Thursday, December 21, 2006

Warp Factor Mr Zulu

Siemens has achieved a transmission speed of 107 gigabits per second over a single optical fiber.

They have developed a new transmission and receiving system that is able to process data directly before and after its conversion into optical signals using electrical processing only.

Current systems handling very high data rates have to split signals into multiple lower data-rate signals and later reconvert them from optical to electrical, a process that adds to costs and reduces network capacity.

107-gigabits-per-second transmission could send two DVDs in a second.

Fully immerisve scratch and sniff VR still on track.

Monday, December 11, 2006

The Walls have eyes.

prism 200 is a handheld through-wall radar, which has been designed to be used by police, special forces or the emergency services.

It provides quick and covert intelligence on the movement and location of people in a room or building - without the need for invasive sensors.

Stealth ninja gear now mandatory.

Nano Tools

By manipulating carbon nanotubes inside scanning electron microscopes, 21st-century nanosmiths have begun crafting a suite of research tools, including nanotweezers, nanobearings and nano-oscillators.

To design the nanoknife, the NIST and CU scientists welded a carbon nanotube between two electrochemically sharpened tungsten needles.
In the resulting prototype, the nanotube stretches between two ends of a tungsten wire loop.

For those hard to get places.

Can You See Me Now ?

A consortium of 11 European countries have approved 57 million euros (74.1 million dollars) to fund the design of what will be the world's greatest optical telescope.

The so-called Europe Extremely Large Telescope (E-ELT) is budgeted at between 800 million and a billion euros (1.04-1.3 billion dollars).

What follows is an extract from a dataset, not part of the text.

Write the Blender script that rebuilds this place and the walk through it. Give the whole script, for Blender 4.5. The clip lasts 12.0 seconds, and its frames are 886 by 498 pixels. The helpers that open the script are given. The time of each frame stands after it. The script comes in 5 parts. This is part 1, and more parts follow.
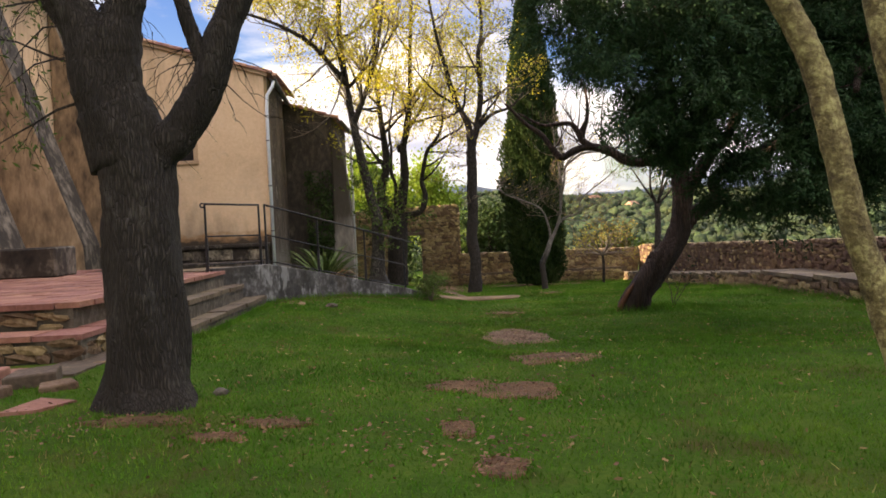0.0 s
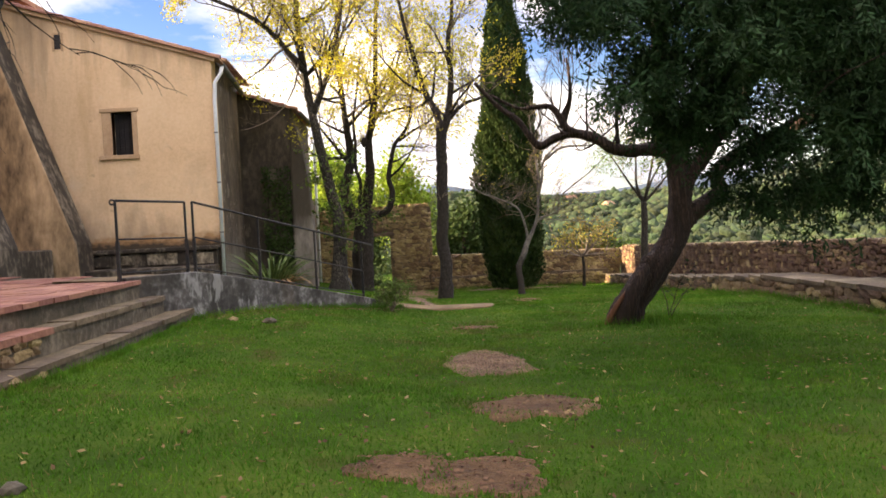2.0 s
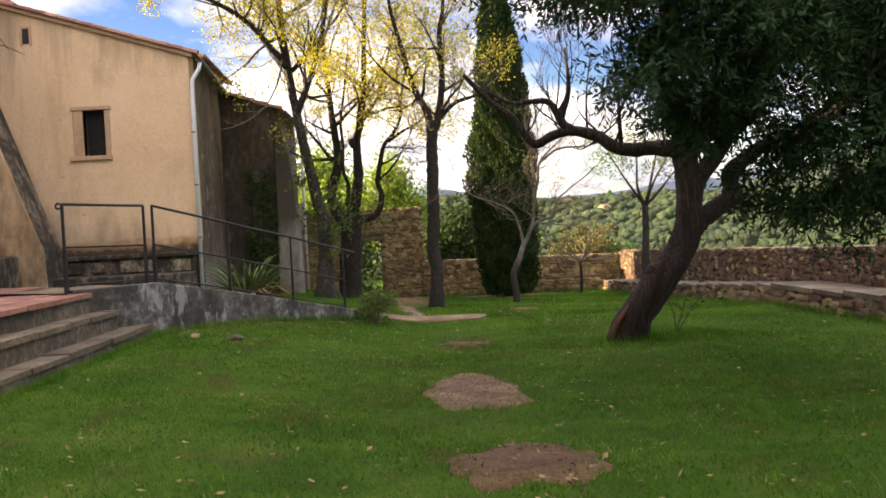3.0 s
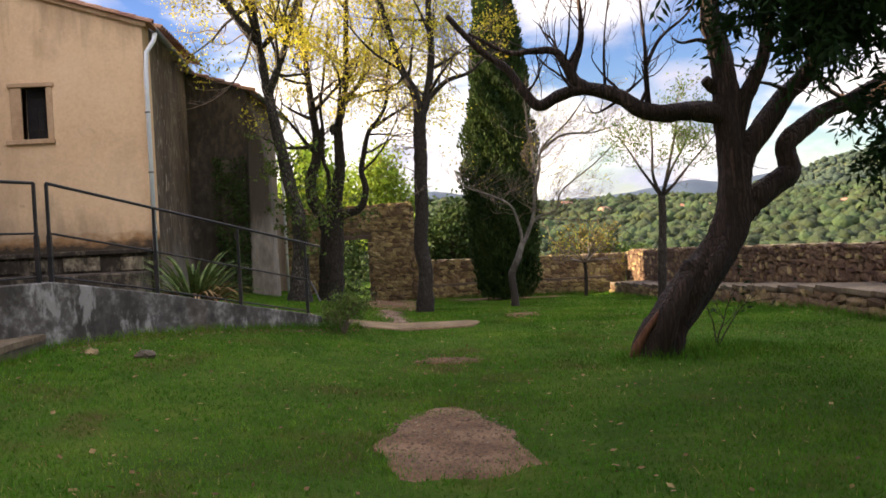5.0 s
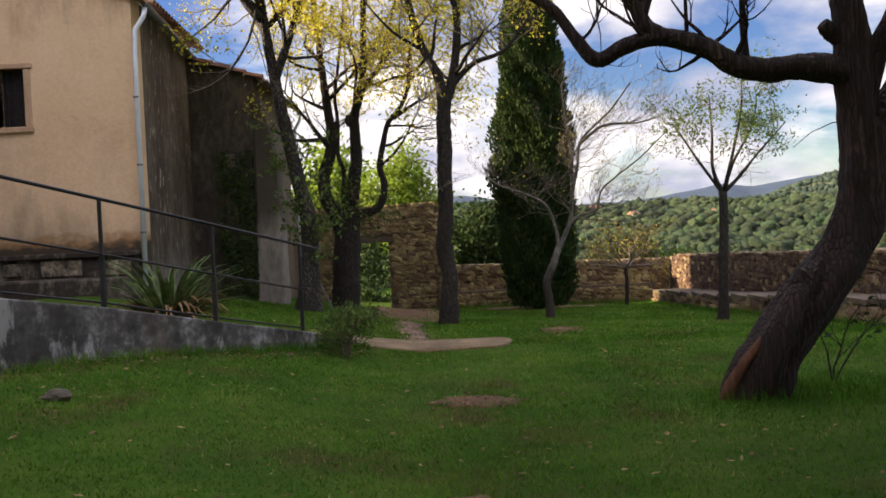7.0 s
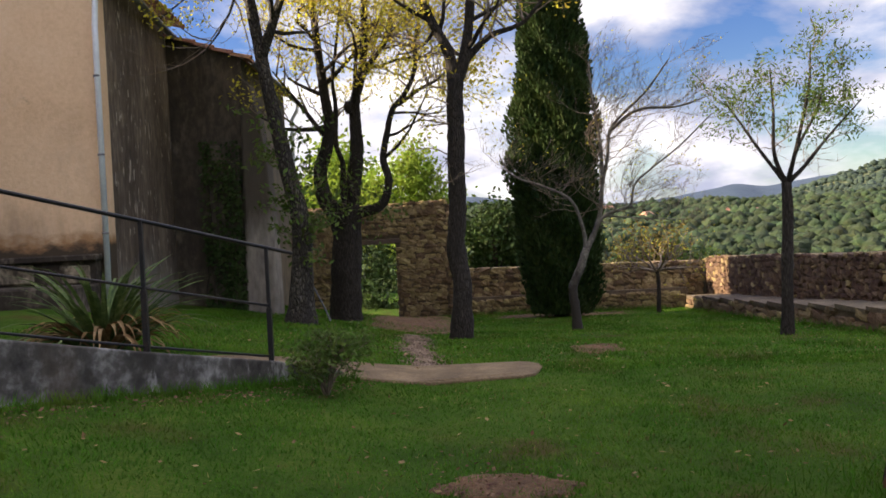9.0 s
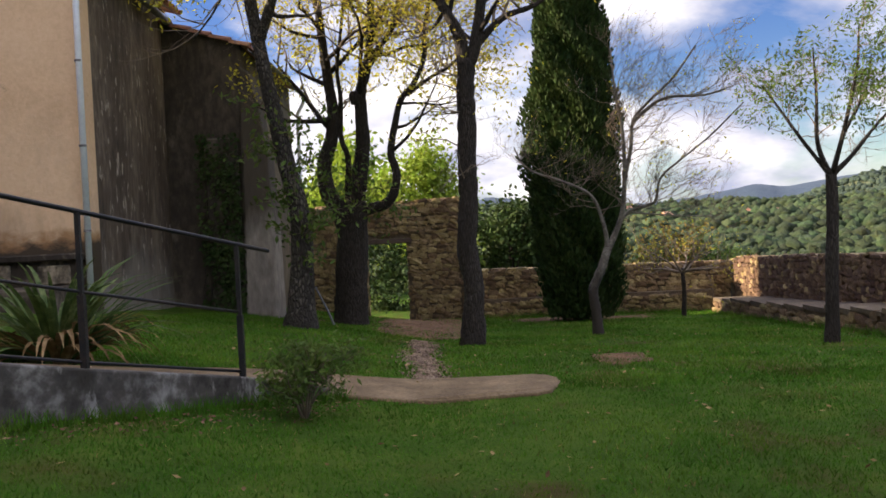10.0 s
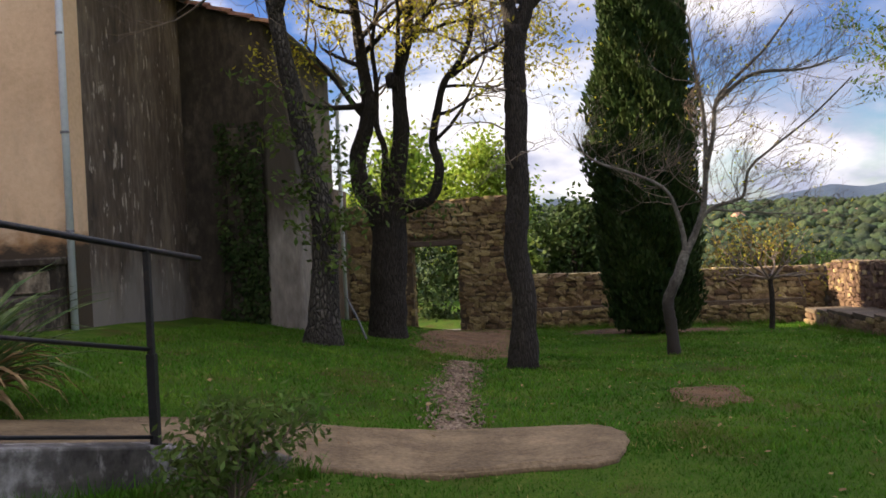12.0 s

A design approved by more than 250 ESO astronomers at a four-day meeting in Marseille, southern France, at the start of the month calls for an optical/infrared telescope with a 42-metre (136.5-feet) -diameter composite mirror, the largest in the world. The mirror will comprise 906 hexagonal segments, each 1.45 metres (4.7 feet) in size. Their light will be channelled to an "adaptive optics" system, chiefly comprising a smaller mirror whose shape can be distorted by tiny actuators and helps to correct for image fuzziness that occurs when light passes through Earth's atmosphere.

If all goes well, the E-ELT will start operations in 2018, and will be more than 100 times more sensitive than the present-day largest optical telescopes, led by the 10-metre (32.5-feet) Keck telescope in Hawaii.

It could hugely advance knowledge of planets around other stars, the earliest moments of the Universe, "super-massive" black holes and enigmatic phenomena called dark energy and dark matter.

The initial design sketched for the telescope was an OWL ("OverWhelmingly Large") design with a 100-metre (325-feet) mirror. But this was scaled back in 2005 because it was too costly and too complex to build on ESO's budget timescale.

My wish list now to include Inferometry Array of Space based OWLS.